Lately, however, there have been large disposals of bank and airline shares. But Buffett points to the different nature of the current recession: ‘In 2008 and 2009, our economic train went off the tracks. This time we just pulled the train off the tracks and put it on a siding.’
There is still a strong belief that Buffett’s investment principles remain relevant. The £91billion Apple investment embodies those rules. The stake was accumulated, at a total cost of £26billion, between 2016 and 2018 when Apple shares ranged from $97 to $156, against more than $500 today.

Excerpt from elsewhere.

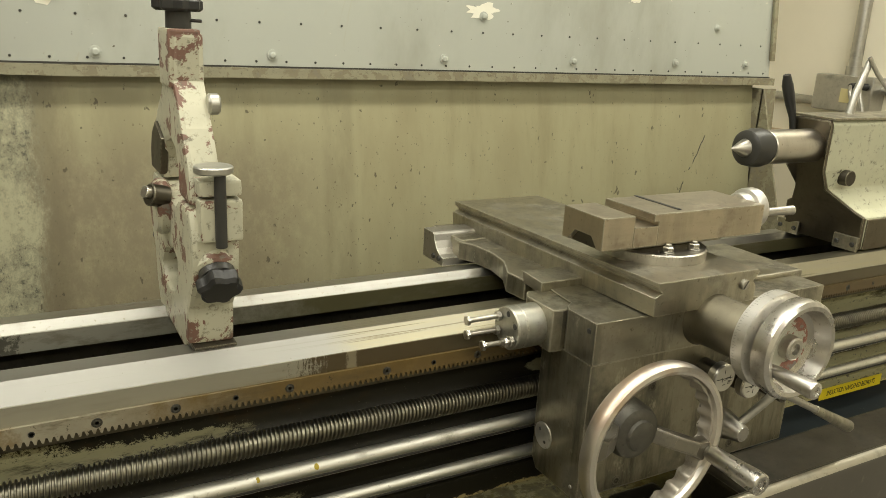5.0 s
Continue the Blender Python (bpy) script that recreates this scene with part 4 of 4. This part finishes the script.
# cross slide
bm = bmesh.new()
prism(bm, [(1.026, 1.112), (1.024, 1.1455), (1.040, 1.1535), (1.029, 1.1635), (1.029, 1.1715), (1.272, 1.1715), (1.276, 1.166), (1.262, 1.150), (1.270, 1.140), (1.270, 1.112)], "y", -0.205, 0.485)
bevel(bm, 0.0010)
for v in bm.verts:
    v.co.z -= 0.019 * (v.co.y + 0.205)
cross = part("cross_slide", bm, SLIDE_STEEL, car, "long cross slide with dovetailed edge")
bm = bmesh.new()
revolve(bm, [(0, 0.0), (0, 0.010), (0.005, 0.0098), (0.0065, 0.008), (0.0065, 0)], (1.236, -0.205, 1.147), (0, -1, 0), 20)
gib = part("gib_screw", bm, BRIGHT_STEEL, car)
bm = bmesh.new()
box(bm, 1.227, 1.245, -0.2122, -0.2112, 1.1462, 1.1478)
bmesh.ops.rotate(bm, verts=bm.verts, cent=(1.236, -0.212, 1.147), matrix=Matrix.Rotation(radians(-55), 3, "Y"))
part("slot", bm, BLACK_STEEL, gib)
SWX, SWY = 1.165, -0.045
swivel = revpart("swivel_base", [(0, 0), (0, 0.098), (0.020, 0.098), (0.022, 0.095), (0.022, 0)], (SWX, SWY, 1.1675), (0, 0, 1), BRIGHT_STEEL, car, "graduated swivel disc", 72)
bm = bmesh.new()
for k in range(60):
    a = radians(150 + k * 4)
    l = 0.009 if k % 5 == 0 else 0.0055
    c, s = math.cos(a), math.sin(a)
    v = []
    for dt, dz in ((-0.0003, 0), (0.0003, 0), (0.0003, l), (-0.0003, l)):
        v.append(bm.verts.new((SWX + 0.0983 * c - s * dt, SWY + 0.0983 * s + c * dt, 1.189 - 0.0015 - l + dz)))
    bm.faces.new(v)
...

Apple has an ‘economic moat’, another Buffett essential. Its brand and the design of its sleek devices provide a protective barrier against competition.
The economic moat requirement drives the decisions of Buffett disciple Keith Ashworth-Lord, manager of CFP SDL UK Buffettology, a UK fund modelled on the veteran’s philosophy, and an Interactive Investor best buy.
He says: ‘If only I had a tenner for every time someone said Buffett’s lost the plot and he’s proven those critics wrong.’
This is still a widespread view, which is why Berkshire Hathaway shares are worth holding.
The A shares are a luxury purchase; the Class B shares, with fewer voting rights, are around $218. But anyone tempted to take a first-time bet should mark that, in May, Buffett warned of the need to be careful when wagering on his homeland.
He added: ‘Nothing can basically stop America. The American miracle, the magic, has always prevailed and it will do so again.’ Note, though, that he does not give a time frame. Turning 90 will not stop Buffett thinking long-term.